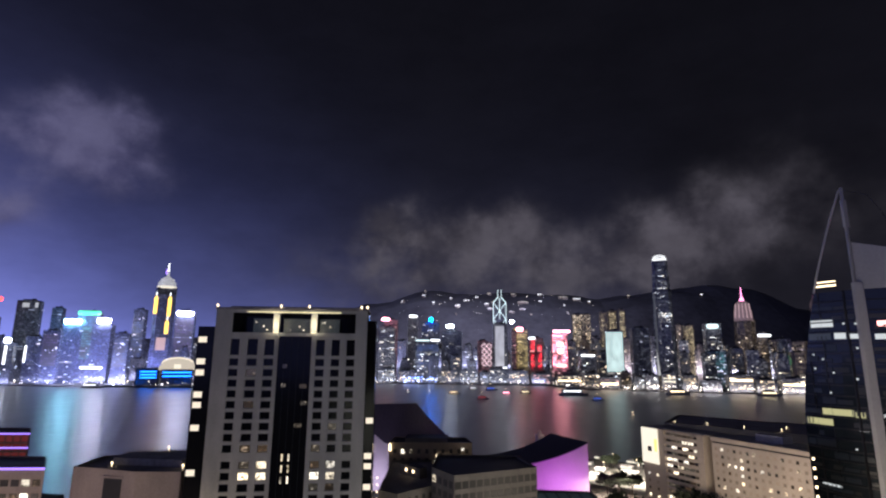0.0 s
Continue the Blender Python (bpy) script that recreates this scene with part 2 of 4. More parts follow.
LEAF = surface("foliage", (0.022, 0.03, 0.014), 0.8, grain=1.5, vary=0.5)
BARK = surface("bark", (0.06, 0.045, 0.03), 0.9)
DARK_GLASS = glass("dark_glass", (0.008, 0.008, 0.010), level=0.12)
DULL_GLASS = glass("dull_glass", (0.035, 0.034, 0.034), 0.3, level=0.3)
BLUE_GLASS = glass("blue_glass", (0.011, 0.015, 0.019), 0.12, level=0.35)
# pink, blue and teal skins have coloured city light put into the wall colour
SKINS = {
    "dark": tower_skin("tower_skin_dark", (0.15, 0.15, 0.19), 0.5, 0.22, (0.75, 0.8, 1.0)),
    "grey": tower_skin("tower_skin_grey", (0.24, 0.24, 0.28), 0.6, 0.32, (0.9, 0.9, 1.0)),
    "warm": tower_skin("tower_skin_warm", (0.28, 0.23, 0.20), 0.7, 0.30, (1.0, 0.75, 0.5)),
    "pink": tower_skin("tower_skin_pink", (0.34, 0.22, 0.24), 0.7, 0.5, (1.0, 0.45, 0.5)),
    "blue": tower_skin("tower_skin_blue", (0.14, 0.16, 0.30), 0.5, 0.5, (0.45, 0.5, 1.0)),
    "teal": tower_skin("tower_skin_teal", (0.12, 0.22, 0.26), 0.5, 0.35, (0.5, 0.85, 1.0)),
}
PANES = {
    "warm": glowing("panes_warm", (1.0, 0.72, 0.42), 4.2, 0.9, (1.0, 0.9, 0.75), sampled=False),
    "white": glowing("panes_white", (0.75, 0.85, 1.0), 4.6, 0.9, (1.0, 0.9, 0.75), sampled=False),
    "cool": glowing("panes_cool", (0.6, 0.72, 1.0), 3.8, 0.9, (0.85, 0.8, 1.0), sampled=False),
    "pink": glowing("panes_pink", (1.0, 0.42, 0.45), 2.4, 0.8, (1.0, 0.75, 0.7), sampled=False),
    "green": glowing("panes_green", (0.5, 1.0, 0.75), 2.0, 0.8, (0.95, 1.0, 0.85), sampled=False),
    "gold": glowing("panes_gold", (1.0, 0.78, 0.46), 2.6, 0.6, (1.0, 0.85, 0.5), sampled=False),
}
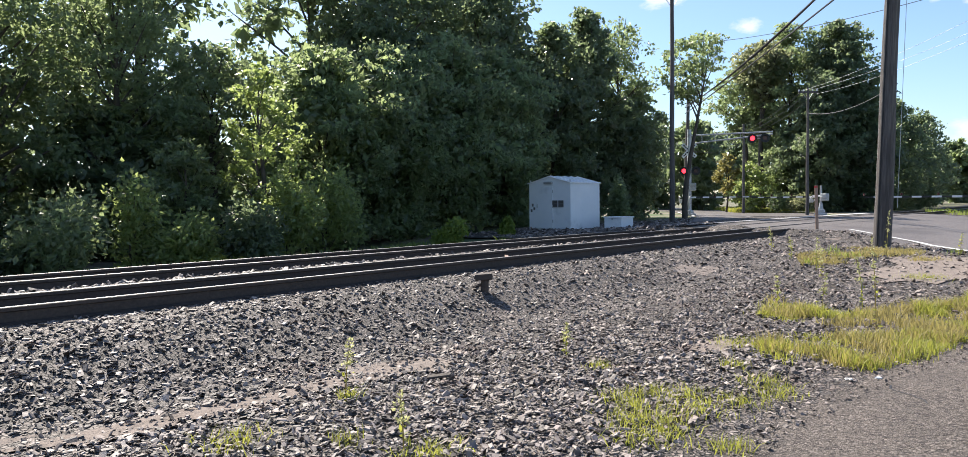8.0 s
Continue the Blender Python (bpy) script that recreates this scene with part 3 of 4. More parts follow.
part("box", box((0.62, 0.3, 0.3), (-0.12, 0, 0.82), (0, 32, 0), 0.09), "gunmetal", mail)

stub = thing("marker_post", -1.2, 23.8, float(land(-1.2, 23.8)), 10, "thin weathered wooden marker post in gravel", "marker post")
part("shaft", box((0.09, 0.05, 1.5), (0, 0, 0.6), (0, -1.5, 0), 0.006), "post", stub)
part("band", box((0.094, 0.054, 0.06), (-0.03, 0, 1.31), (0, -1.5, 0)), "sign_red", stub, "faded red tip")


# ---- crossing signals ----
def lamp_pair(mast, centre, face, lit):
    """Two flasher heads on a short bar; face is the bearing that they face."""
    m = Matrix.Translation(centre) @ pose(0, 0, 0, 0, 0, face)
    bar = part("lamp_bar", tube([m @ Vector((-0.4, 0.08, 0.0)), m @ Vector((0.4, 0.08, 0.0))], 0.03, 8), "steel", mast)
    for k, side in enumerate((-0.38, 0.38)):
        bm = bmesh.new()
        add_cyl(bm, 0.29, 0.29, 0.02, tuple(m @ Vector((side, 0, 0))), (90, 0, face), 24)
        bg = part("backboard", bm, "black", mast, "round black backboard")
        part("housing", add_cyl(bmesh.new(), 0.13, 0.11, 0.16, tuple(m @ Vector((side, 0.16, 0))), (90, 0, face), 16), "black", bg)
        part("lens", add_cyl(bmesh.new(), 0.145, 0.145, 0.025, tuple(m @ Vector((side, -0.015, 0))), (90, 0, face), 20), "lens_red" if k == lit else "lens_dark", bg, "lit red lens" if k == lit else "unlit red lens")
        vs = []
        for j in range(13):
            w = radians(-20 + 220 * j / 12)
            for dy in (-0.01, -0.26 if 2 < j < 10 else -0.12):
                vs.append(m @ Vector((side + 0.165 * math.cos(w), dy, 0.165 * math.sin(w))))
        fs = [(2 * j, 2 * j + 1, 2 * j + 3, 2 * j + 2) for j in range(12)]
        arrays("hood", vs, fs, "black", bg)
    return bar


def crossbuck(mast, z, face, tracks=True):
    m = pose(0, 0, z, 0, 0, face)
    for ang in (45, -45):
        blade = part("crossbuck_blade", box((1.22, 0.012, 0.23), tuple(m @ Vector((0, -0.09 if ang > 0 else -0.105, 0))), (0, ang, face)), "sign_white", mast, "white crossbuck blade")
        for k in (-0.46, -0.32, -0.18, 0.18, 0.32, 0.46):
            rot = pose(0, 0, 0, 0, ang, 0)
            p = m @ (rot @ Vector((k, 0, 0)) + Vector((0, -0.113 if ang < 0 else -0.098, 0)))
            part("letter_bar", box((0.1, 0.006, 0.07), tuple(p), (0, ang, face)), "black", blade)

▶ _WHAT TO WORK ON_
Write out the material above again, word for word, minus its pictures.

▶ _CORRECT RESULT_
0.0 s
Continue the Blender Python (bpy) script that recreates this scene with part 2 of 4. More parts follow.
LEAF = surface("foliage", (0.022, 0.03, 0.014), 0.8, grain=1.5, vary=0.5)
BARK = surface("bark", (0.06, 0.045, 0.03), 0.9)
DARK_GLASS = glass("dark_glass", (0.008, 0.008, 0.010), level=0.12)
DULL_GLASS = glass("dull_glass", (0.035, 0.034, 0.034), 0.3, level=0.3)
BLUE_GLASS = glass("blue_glass", (0.011, 0.015, 0.019), 0.12, level=0.35)
# pink, blue and teal skins have coloured city light put into the wall colour
SKINS = {
    "dark": tower_skin("tower_skin_dark", (0.15, 0.15, 0.19), 0.5, 0.22, (0.75, 0.8, 1.0)),
    "grey": tower_skin("tower_skin_grey", (0.24, 0.24, 0.28), 0.6, 0.32, (0.9, 0.9, 1.0)),
    "warm": tower_skin("tower_skin_warm", (0.28, 0.23, 0.20), 0.7, 0.30, (1.0, 0.75, 0.5)),
    "pink": tower_skin("tower_skin_pink", (0.34, 0.22, 0.24), 0.7, 0.5, (1.0, 0.45, 0.5)),
    "blue": tower_skin("tower_skin_blue", (0.14, 0.16, 0.30), 0.5, 0.5, (0.45, 0.5, 1.0)),
    "teal": tower_skin("tower_skin_teal", (0.12, 0.22, 0.26), 0.5, 0.35, (0.5, 0.85, 1.0)),
}
PANES = {
    "warm": glowing("panes_warm", (1.0, 0.72, 0.42), 4.2, 0.9, (1.0, 0.9, 0.75), sampled=False),
    "white": glowing("panes_white", (0.75, 0.85, 1.0), 4.6, 0.9, (1.0, 0.9, 0.75), sampled=False),
    "cool": glowing("panes_cool", (0.6, 0.72, 1.0), 3.8, 0.9, (0.85, 0.8, 1.0), sampled=False),
    "pink": glowing("panes_pink", (1.0, 0.42, 0.45), 2.4, 0.8, (1.0, 0.75, 0.7), sampled=False),
    "green": glowing("panes_green", (0.5, 1.0, 0.75), 2.0, 0.8, (0.95, 1.0, 0.85), sampled=False),
    "gold": glowing("panes_gold", (1.0, 0.78, 0.46), 2.6, 0.6, (1.0, 0.85, 0.5), sampled=False),
}
8.0 s
Continue the Blender Python (bpy) script that recreates this scene with part 3 of 4. More parts follow.
part("box", box((0.62, 0.3, 0.3), (-0.12, 0, 0.82), (0, 32, 0), 0.09), "gunmetal", mail)

stub = thing("marker_post", -1.2, 23.8, float(land(-1.2, 23.8)), 10, "thin weathered wooden marker post in gravel", "marker post")
part("shaft", box((0.09, 0.05, 1.5), (0, 0, 0.6), (0, -1.5, 0), 0.006), "post", stub)
part("band", box((0.094, 0.054, 0.06), (-0.03, 0, 1.31), (0, -1.5, 0)), "sign_red", stub, "faded red tip")


# ---- crossing signals ----
def lamp_pair(mast, centre, face, lit):
    """Two flasher heads on a short bar; face is the bearing that they face."""
    m = Matrix.Translation(centre) @ pose(0, 0, 0, 0, 0, face)
    bar = part("lamp_bar", tube([m @ Vector((-0.4, 0.08, 0.0)), m @ Vector((0.4, 0.08, 0.0))], 0.03, 8), "steel", mast)
    for k, side in enumerate((-0.38, 0.38)):
        bm = bmesh.new()
        add_cyl(bm, 0.29, 0.29, 0.02, tuple(m @ Vector((side, 0, 0))), (90, 0, face), 24)
        bg = part("backboard", bm, "black", mast, "round black backboard")
        part("housing", add_cyl(bmesh.new(), 0.13, 0.11, 0.16, tuple(m @ Vector((side, 0.16, 0))), (90, 0, face), 16), "black", bg)
        part("lens", add_cyl(bmesh.new(), 0.145, 0.145, 0.025, tuple(m @ Vector((side, -0.015, 0))), (90, 0, face), 20), "lens_red" if k == lit else "lens_dark", bg, "lit red lens" if k == lit else "unlit red lens")
        vs = []
        for j in range(13):
            w = radians(-20 + 220 * j / 12)
            for dy in (-0.01, -0.26 if 2 < j < 10 else -0.12):
                vs.append(m @ Vector((side + 0.165 * math.cos(w), dy, 0.165 * math.sin(w))))
        fs = [(2 * j, 2 * j + 1, 2 * j + 3, 2 * j + 2) for j in range(12)]
        arrays("hood", vs, fs, "black", bg)
    return bar


def crossbuck(mast, z, face, tracks=True):
    m = pose(0, 0, z, 0, 0, face)
    for ang in (45, -45):
        blade = part("crossbuck_blade", box((1.22, 0.012, 0.23), tuple(m @ Vector((0, -0.09 if ang > 0 else -0.105, 0))), (0, ang, face)), "sign_white", mast, "white crossbuck blade")
        for k in (-0.46, -0.32, -0.18, 0.18, 0.32, 0.46):
            rot = pose(0, 0, 0, 0, ang, 0)
            p = m @ (rot @ Vector((k, 0, 0)) + Vector((0, -0.113 if ang < 0 else -0.098, 0)))
            part("letter_bar", box((0.1, 0.006, 0.07), tuple(p), (0, ang, face)), "black", blade)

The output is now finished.